_WHAT TO PRODUCE_.
Open with the line that has "What Blender Python"; close with the line that has "import random". Retype those lines exactly, images excluded.

_STORED DATA_.
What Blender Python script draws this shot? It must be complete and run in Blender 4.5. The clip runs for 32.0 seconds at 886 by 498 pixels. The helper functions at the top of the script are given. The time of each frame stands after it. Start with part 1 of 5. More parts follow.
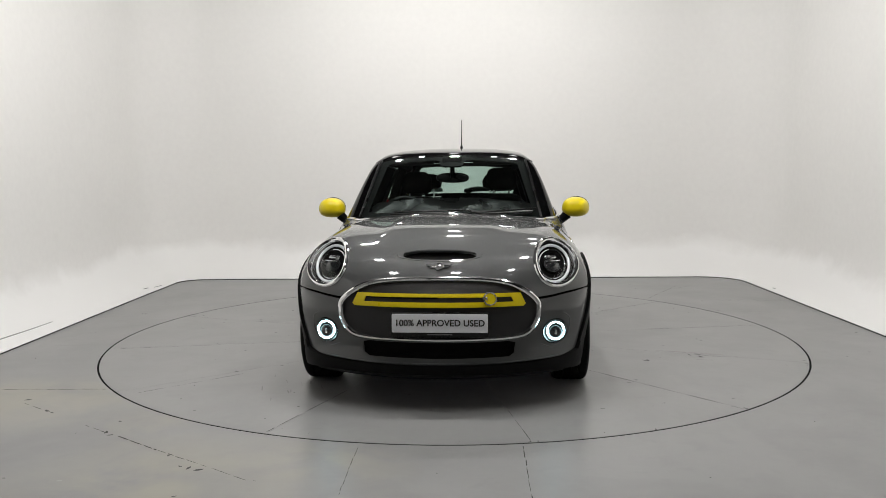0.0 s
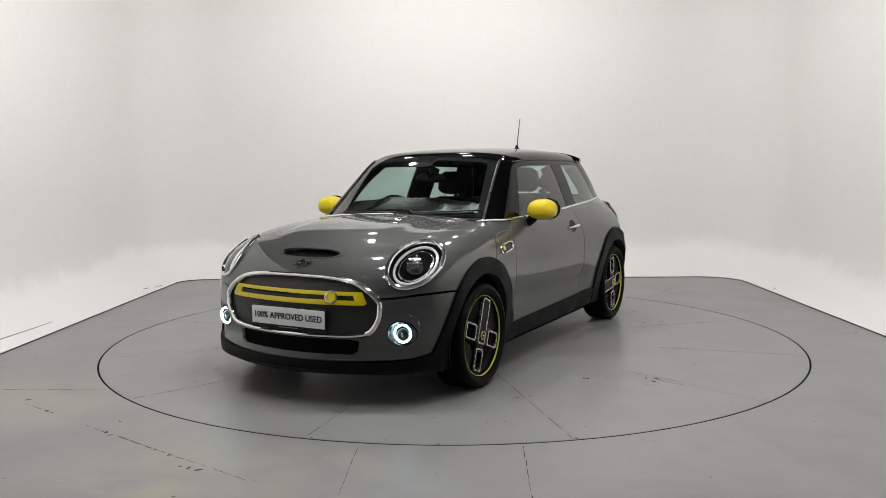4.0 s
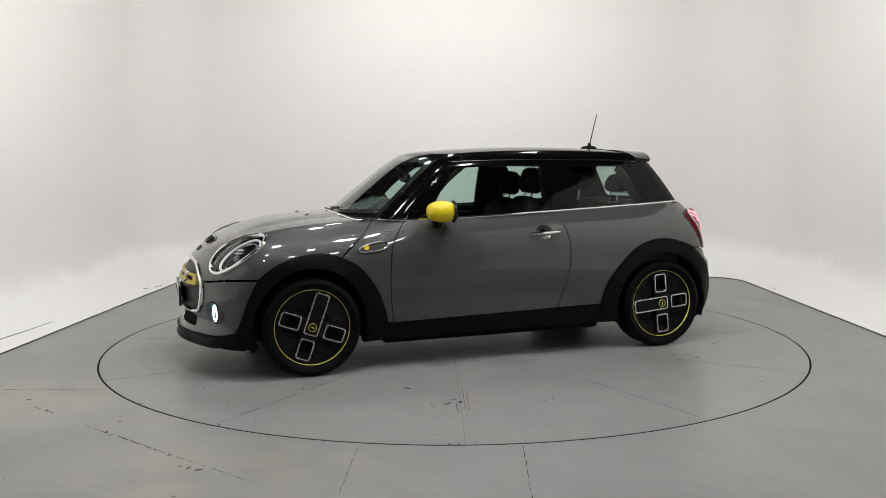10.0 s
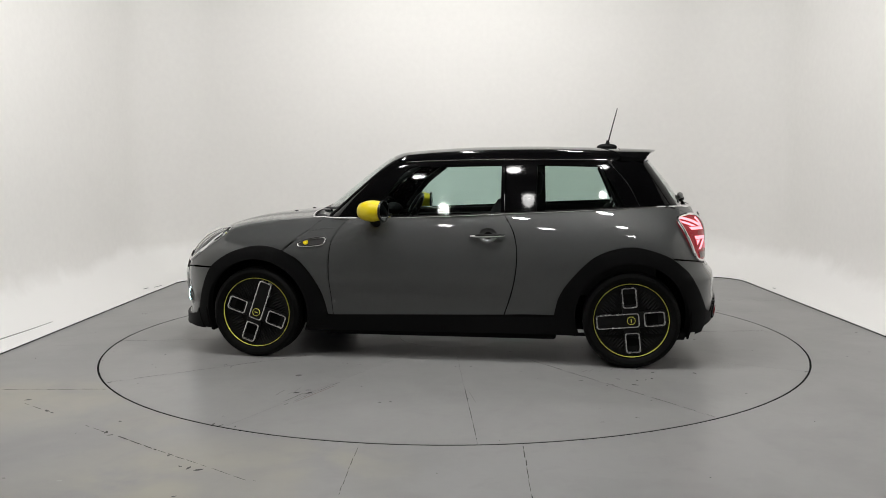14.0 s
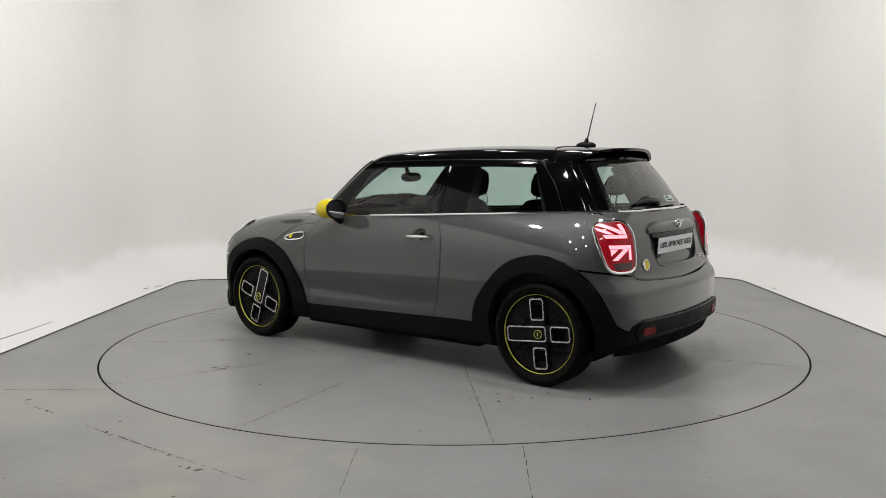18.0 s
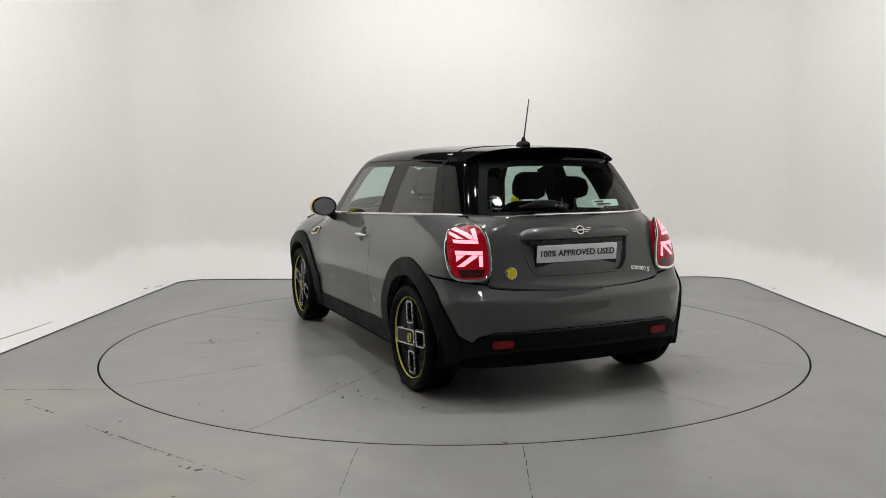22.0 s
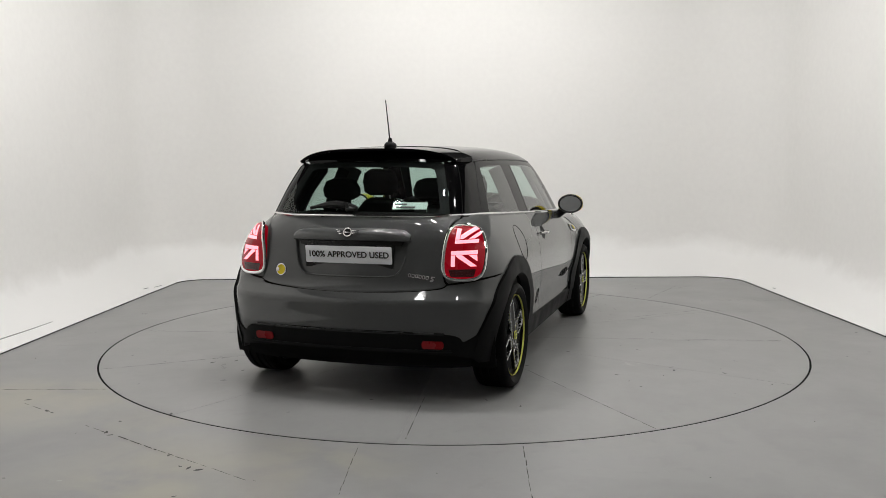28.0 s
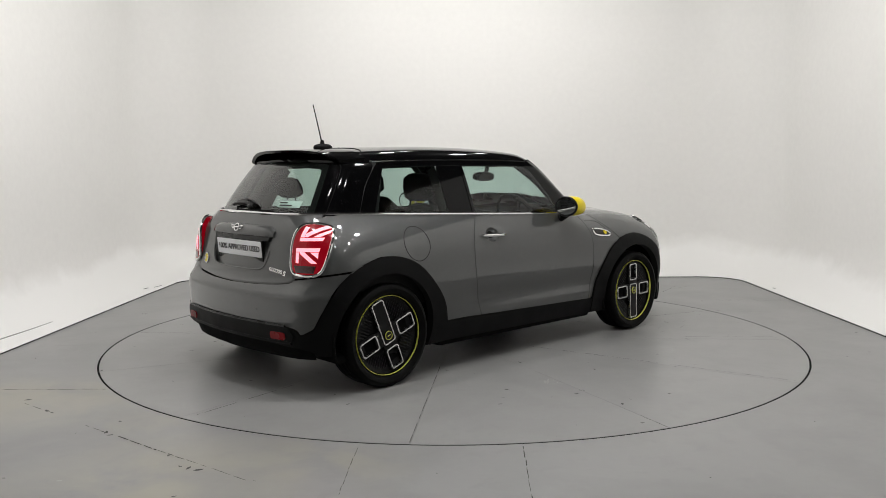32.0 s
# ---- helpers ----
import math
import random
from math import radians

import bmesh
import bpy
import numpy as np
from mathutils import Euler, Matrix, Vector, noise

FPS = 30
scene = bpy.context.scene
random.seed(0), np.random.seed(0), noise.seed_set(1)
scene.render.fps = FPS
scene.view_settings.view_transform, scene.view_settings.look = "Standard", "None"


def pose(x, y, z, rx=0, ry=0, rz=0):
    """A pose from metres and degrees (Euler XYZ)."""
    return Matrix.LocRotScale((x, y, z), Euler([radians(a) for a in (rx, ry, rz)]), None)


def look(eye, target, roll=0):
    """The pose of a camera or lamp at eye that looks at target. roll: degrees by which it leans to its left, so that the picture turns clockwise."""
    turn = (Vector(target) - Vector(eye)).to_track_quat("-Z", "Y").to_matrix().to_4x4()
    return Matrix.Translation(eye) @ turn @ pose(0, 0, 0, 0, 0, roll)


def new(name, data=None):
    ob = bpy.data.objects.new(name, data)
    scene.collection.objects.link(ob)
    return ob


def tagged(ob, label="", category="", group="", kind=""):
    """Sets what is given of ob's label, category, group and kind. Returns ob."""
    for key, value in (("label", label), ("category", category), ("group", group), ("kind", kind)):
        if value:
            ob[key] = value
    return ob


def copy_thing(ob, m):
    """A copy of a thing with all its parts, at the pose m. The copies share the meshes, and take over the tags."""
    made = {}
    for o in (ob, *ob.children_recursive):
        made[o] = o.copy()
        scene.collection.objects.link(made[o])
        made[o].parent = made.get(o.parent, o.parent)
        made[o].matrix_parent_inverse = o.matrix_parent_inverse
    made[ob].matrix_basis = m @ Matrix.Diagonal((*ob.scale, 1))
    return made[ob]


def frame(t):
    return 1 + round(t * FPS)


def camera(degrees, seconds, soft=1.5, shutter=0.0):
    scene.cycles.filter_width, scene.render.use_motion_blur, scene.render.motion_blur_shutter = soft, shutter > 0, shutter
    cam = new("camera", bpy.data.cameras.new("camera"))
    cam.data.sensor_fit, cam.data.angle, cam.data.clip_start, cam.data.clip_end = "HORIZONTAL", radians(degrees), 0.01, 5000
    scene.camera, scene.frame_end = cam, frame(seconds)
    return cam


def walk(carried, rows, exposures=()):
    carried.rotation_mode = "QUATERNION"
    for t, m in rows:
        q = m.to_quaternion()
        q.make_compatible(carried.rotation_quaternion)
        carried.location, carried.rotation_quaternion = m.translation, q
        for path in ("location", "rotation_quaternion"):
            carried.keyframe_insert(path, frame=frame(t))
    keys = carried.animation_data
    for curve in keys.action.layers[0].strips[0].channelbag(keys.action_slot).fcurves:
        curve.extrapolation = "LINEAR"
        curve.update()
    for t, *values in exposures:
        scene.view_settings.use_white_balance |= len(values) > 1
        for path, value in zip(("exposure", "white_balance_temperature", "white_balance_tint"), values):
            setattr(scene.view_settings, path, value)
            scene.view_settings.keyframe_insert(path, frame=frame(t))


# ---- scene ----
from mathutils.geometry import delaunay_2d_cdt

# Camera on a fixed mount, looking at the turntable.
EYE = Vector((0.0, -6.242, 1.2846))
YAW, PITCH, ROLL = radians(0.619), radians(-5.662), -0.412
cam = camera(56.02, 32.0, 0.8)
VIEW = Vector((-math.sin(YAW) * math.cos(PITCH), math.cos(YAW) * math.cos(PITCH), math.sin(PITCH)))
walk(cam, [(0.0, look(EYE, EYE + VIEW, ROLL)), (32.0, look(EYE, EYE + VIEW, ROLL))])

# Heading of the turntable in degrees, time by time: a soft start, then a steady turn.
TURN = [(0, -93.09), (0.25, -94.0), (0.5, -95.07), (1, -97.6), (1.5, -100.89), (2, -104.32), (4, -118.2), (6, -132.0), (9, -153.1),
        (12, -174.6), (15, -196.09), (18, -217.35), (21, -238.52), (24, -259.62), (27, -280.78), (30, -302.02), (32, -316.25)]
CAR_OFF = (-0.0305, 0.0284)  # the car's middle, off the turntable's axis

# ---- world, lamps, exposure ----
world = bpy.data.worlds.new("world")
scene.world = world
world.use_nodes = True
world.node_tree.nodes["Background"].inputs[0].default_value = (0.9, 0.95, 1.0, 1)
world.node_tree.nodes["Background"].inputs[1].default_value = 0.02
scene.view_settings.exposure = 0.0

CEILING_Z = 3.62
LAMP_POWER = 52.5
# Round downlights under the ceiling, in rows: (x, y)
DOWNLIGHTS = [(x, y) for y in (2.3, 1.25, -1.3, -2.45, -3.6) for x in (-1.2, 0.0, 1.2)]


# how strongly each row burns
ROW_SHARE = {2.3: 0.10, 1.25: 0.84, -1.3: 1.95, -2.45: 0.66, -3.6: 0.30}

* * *

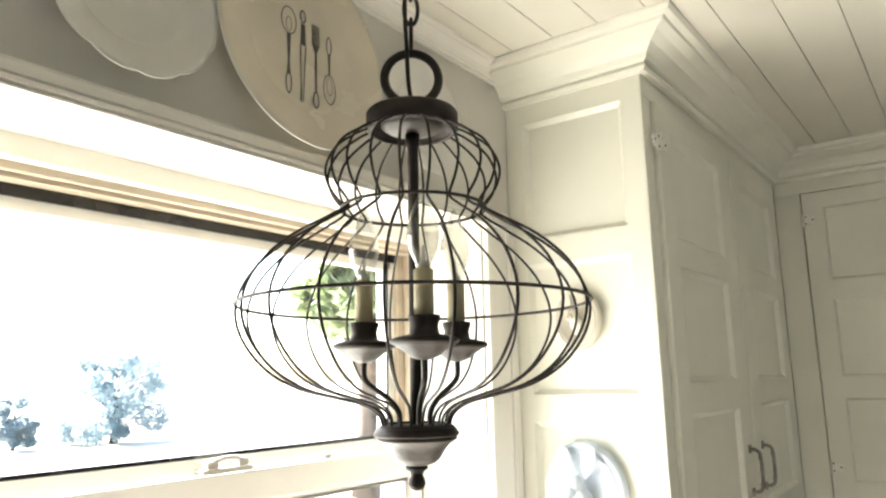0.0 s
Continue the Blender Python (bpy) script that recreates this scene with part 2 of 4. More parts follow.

---

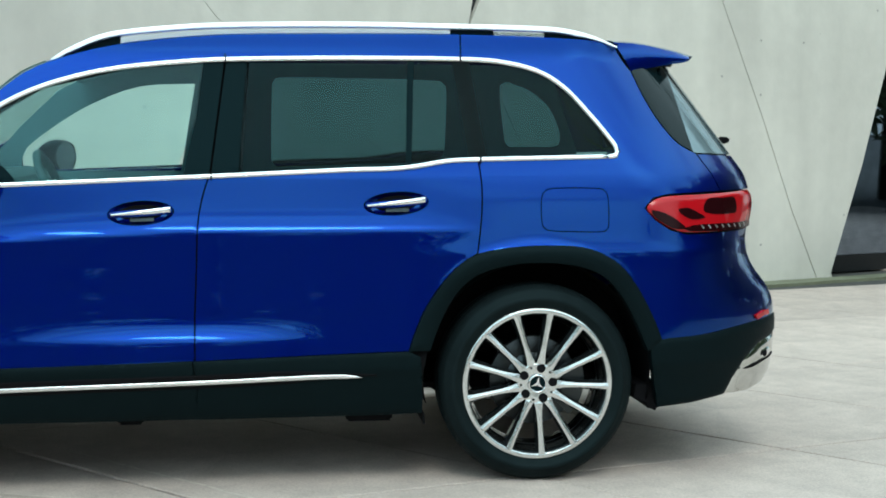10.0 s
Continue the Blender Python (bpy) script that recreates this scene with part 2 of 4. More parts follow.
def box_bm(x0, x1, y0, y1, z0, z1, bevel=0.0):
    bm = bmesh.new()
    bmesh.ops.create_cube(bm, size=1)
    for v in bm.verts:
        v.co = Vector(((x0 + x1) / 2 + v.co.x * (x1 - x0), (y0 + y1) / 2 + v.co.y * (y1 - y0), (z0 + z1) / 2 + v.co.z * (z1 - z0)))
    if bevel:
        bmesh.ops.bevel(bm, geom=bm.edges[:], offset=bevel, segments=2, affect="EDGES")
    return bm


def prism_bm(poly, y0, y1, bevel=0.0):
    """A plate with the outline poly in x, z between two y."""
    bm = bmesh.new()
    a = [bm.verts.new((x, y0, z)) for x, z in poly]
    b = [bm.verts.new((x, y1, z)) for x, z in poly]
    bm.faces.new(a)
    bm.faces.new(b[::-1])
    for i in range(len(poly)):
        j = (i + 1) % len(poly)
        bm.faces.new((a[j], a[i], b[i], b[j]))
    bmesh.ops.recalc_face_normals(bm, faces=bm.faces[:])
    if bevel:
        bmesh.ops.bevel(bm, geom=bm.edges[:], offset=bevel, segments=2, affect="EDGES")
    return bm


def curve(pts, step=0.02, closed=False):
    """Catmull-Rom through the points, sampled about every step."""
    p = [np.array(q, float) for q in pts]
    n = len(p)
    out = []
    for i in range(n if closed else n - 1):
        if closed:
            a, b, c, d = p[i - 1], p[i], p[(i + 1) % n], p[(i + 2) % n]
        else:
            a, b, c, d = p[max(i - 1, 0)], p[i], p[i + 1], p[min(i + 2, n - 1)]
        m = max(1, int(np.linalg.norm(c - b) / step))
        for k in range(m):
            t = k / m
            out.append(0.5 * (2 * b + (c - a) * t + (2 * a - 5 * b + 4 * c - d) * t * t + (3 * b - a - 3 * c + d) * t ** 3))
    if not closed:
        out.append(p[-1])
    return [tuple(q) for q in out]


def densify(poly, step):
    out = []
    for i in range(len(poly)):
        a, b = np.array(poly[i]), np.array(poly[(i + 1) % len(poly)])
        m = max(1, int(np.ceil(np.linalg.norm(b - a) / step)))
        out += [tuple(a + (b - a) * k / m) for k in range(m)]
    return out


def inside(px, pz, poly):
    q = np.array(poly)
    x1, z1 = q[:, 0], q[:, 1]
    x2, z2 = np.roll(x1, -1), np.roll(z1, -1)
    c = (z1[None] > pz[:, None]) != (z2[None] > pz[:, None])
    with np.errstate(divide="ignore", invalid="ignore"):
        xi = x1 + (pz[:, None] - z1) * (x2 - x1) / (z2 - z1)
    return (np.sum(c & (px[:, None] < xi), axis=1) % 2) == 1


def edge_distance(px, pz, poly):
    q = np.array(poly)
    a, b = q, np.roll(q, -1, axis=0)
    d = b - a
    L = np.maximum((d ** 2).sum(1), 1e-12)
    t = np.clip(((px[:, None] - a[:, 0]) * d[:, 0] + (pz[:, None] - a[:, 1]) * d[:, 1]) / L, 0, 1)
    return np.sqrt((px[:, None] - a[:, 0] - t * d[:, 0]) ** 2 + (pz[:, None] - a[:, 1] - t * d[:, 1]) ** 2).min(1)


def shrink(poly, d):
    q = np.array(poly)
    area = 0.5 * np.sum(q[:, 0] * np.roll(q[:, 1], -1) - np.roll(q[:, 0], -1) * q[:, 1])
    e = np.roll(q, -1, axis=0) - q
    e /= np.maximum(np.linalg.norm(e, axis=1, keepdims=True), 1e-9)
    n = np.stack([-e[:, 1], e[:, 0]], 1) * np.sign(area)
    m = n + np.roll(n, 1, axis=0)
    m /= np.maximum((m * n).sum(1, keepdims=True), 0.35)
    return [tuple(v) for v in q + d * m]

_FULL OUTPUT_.
What Blender Python script draws this shot? It must be complete and run in Blender 4.5. The clip runs for 32.0 seconds at 886 by 498 pixels. The helper functions at the top of the script are given. The time of each frame stands after it. Start with part 1 of 5. More parts follow.
0.0 s
4.0 s
10.0 s
14.0 s
18.0 s
22.0 s
28.0 s
32.0 s
# ---- helpers ----
import math
import random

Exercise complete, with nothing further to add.